3 face-to-face events were held in:
- South Ayrshire
- Aberdeen City
- and Inverclyde
3 thousand people attended these engagement sessions.
More than 1 thousand 3 hundred people answered the National Care Service consultation.
In February 2022 the answers were put online if people had said that was ok.
A report about the answers was also put online.
The Scottish Government has started a stakeholder working group to check plans for co-design and how we will ask people what they think.
This makes sure that the views of people with lived experience are at the centre of the development of the National Care Service.
People who have experienced social care support are the real experts – if they get or give social care support or are a family member of someone who does.
There will be detailed plans for the National Care Service during this Parliament – before 2025.
How will decisions be made?
Scottish Ministers are responsible to the Scottish Parliament for how public money is used and how policy work happens.
Ministers will make decisions about:
- what the National Care Service will do and how it will work
- who checks the way that local organisations work
Ministers will take account of views from a wide mix of people before they take ideas to the Scottish Parliament.
Local organisations will still have an important part to play in the design and delivery of social care support services.
We will work with local services to make sure co-design happens in the same way across the country.
How will we make sure co-design works well?
The National Care Service Design School will give guidance, training and support to the organisations and people who are designing services.
Good co-design can only happen when:
- people leading the co-design of parts of the National Care Service know how to do it well
- people with lived experience are properly supported to take part
- people with lived experience can get the information and training needed to take part
- there are no barriers to stop people getting information and training
Barriers could be things like:
- not having transport
- events or information not being accessible
- not having practical or emotional support
What is happening now?
April – June 2022
We are having 'NCS Design Investigations' with members of the public to look at the most important things that people have said in the consultation we have just done.
We are inviting a wide mix of people to take part.
This will include people with lived experience of getting or giving care services (including people who give care to family or friends).
We will start by looking at:
- a Charter of Rights
- a way for people to complain about services
- an online social care and health record
After the first few events we will:
- speak to people who have been involved to check if things are going well
- decide if we can do work in a better way and have better outcomes of these sessions
An outcome is the way we want to see something turn out.
We will start the NCS Design School.
It will be a space for people who get or give social care services to work together.
We will also start a Lived Experience Partners Panel.
This will be a way:
- for people to say they would like to be involved in co-design events
- to help us decide how people can get involved
This will be open to all people who live in Scotland.
Places will be advertised on the Scottish Government website.
The first things we will talk about will be:
- what information have the NCS Investigations given us?
- is co-design working well?
We will have the first NCS Gathering event.
It will bring together:
- people who have taken part in the co-design sessions
- elected representatives from a range of political parties
- people with lived experience
- other stakeholders
They will look at what information the NCS Design Investigations have given us.
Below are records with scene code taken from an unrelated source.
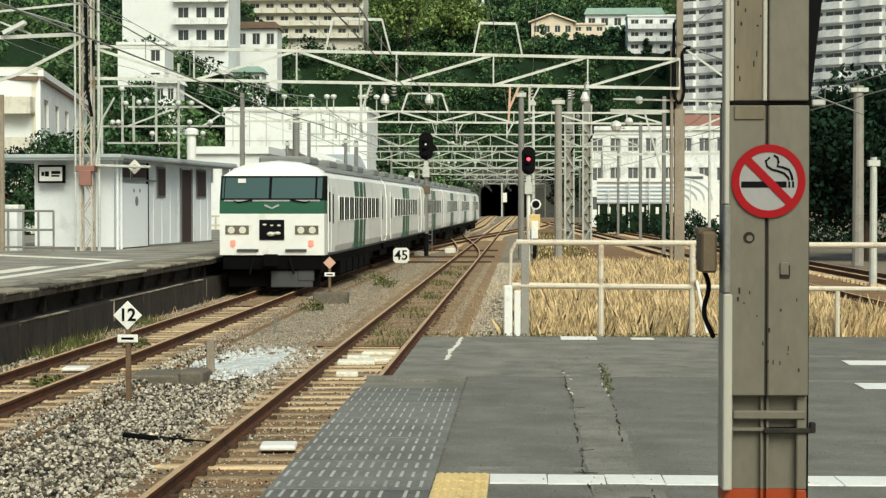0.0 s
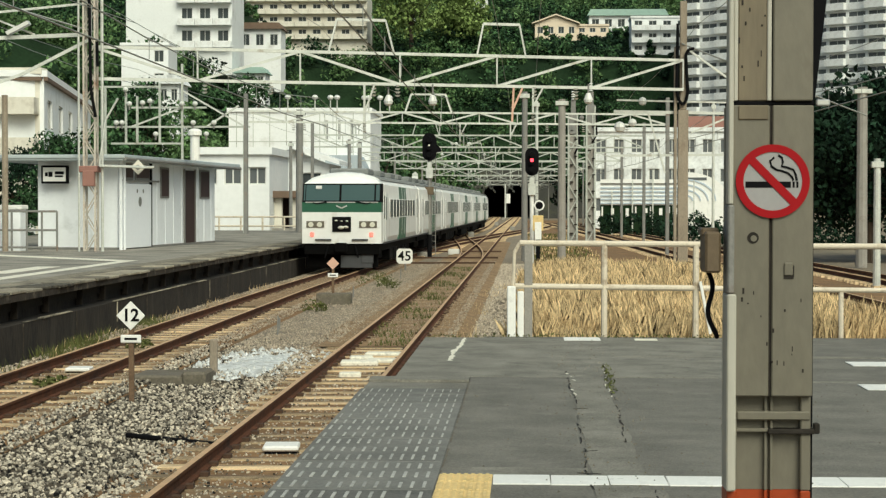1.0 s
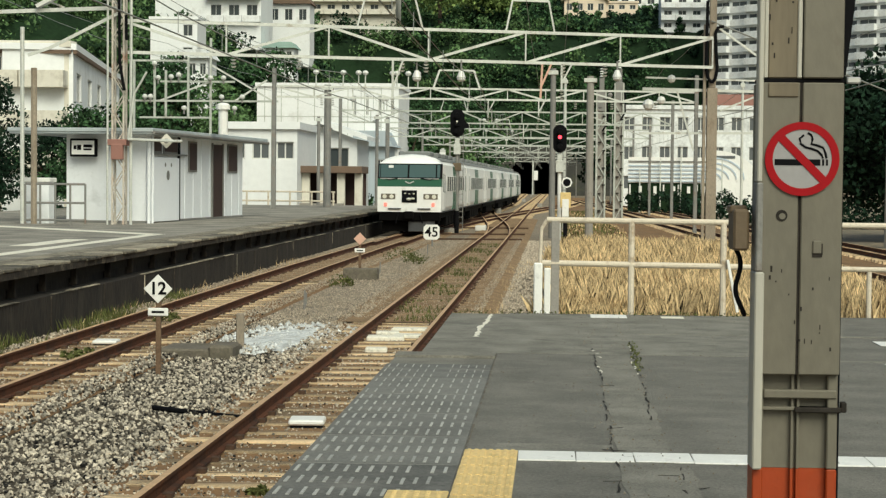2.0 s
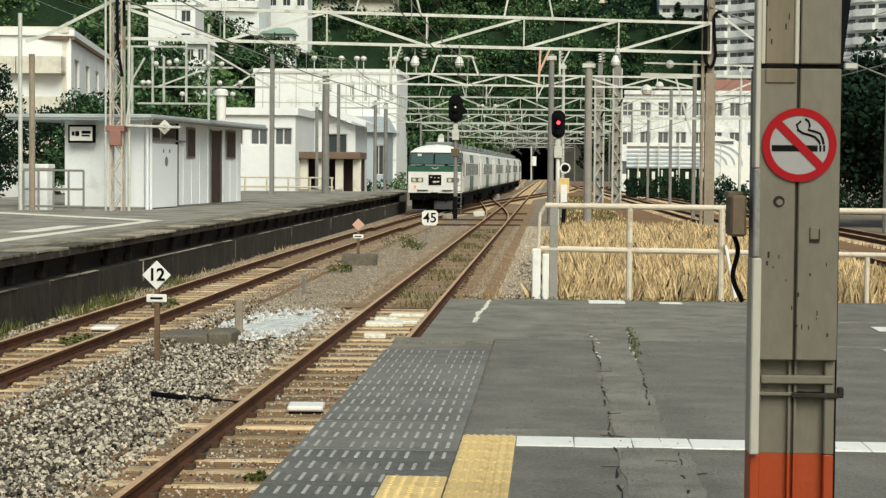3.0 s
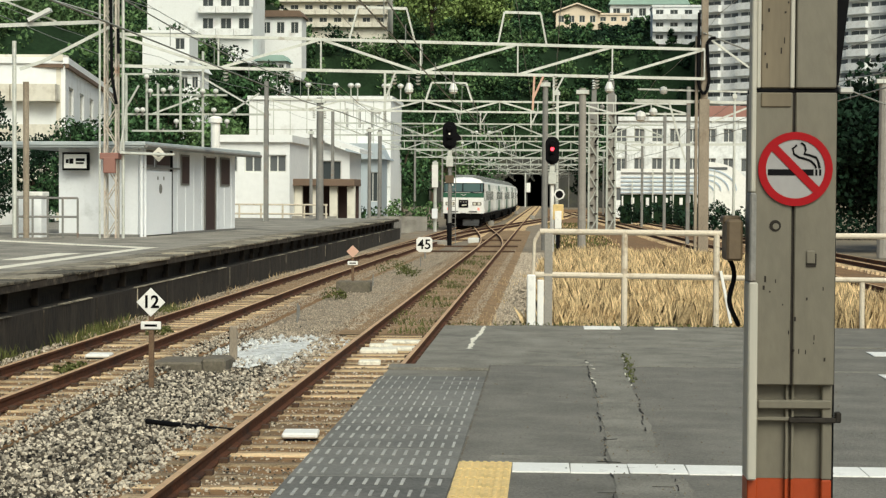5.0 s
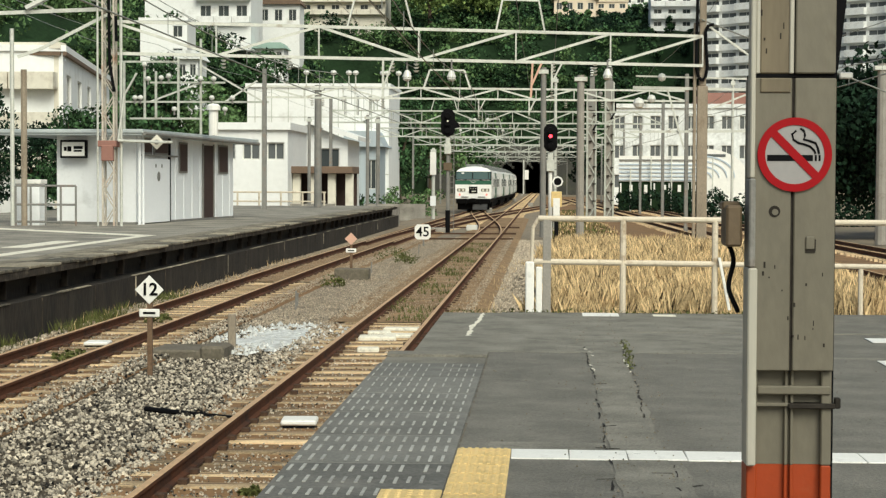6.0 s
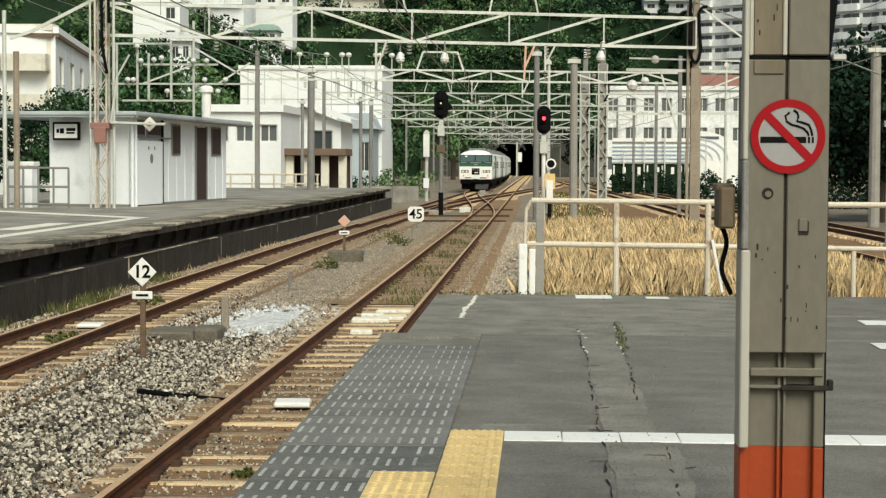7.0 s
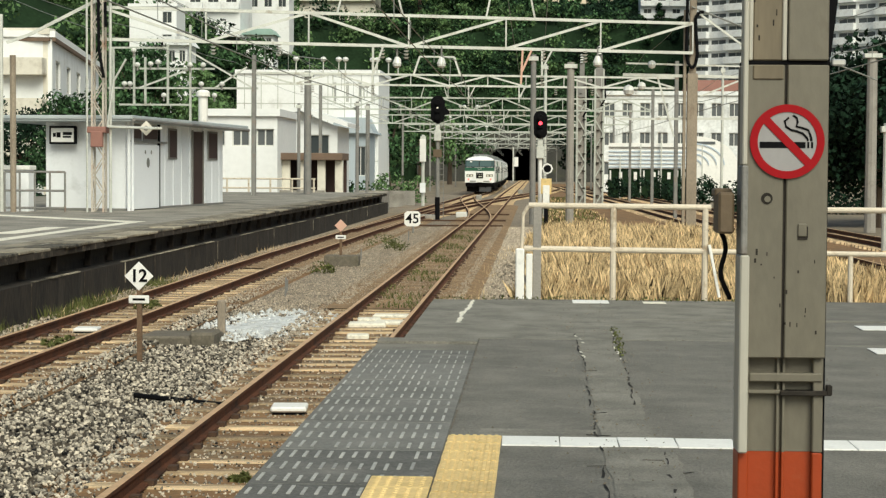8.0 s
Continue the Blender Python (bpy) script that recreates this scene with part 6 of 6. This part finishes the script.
def motions():
    """The train draws away towards the tunnel at about 16 m/s, each car following the curve of its track."""
    for i, c in enumerate(cars):
        rows = []
        for k in range(17):
            t = 0.5 * k
            y = 50.3 + 16.3 * t + 9.9 + 20.0 * i
            xa, xb = float(left_x(np.array(y - 6.9))), float(left_x(np.array(y + 6.9)))
            rows.append((t, pose((xa + xb) / 2, y, 0, 0, 0, -math.degrees(math.atan2(xb - xa, 13.8)))))
        walk(c, rows)


motions()
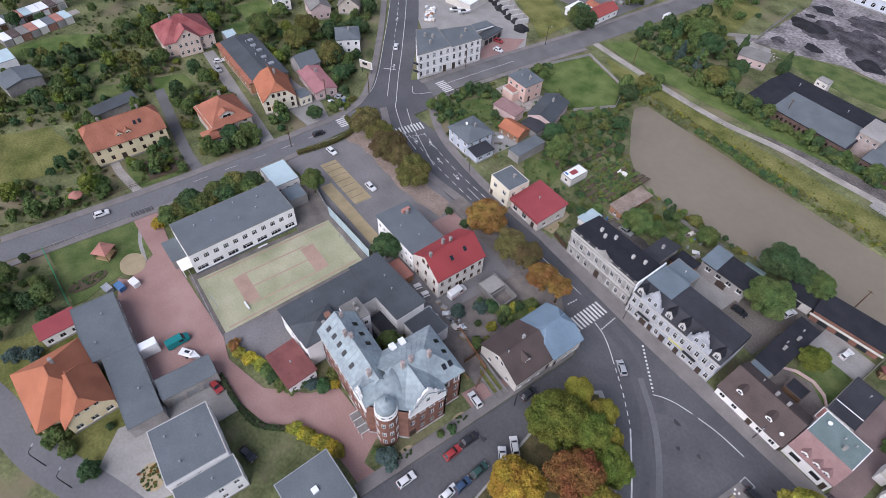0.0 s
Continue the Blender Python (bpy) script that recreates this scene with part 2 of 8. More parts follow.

The co-design events are just the start.
We will keep having co-design events to support the design, delivery and improvement of the National Care Service in the future.
How we will communicate
We will keep putting information online about:
- how work is going
- how people can get involved in co-design work
- how and when people who need social care support have been involved
Delivering the National Care Service is a very big piece of work.
We know it will not be easy.
It will take us time to learn how to do this together.
The NCS Design School will support us to do the work.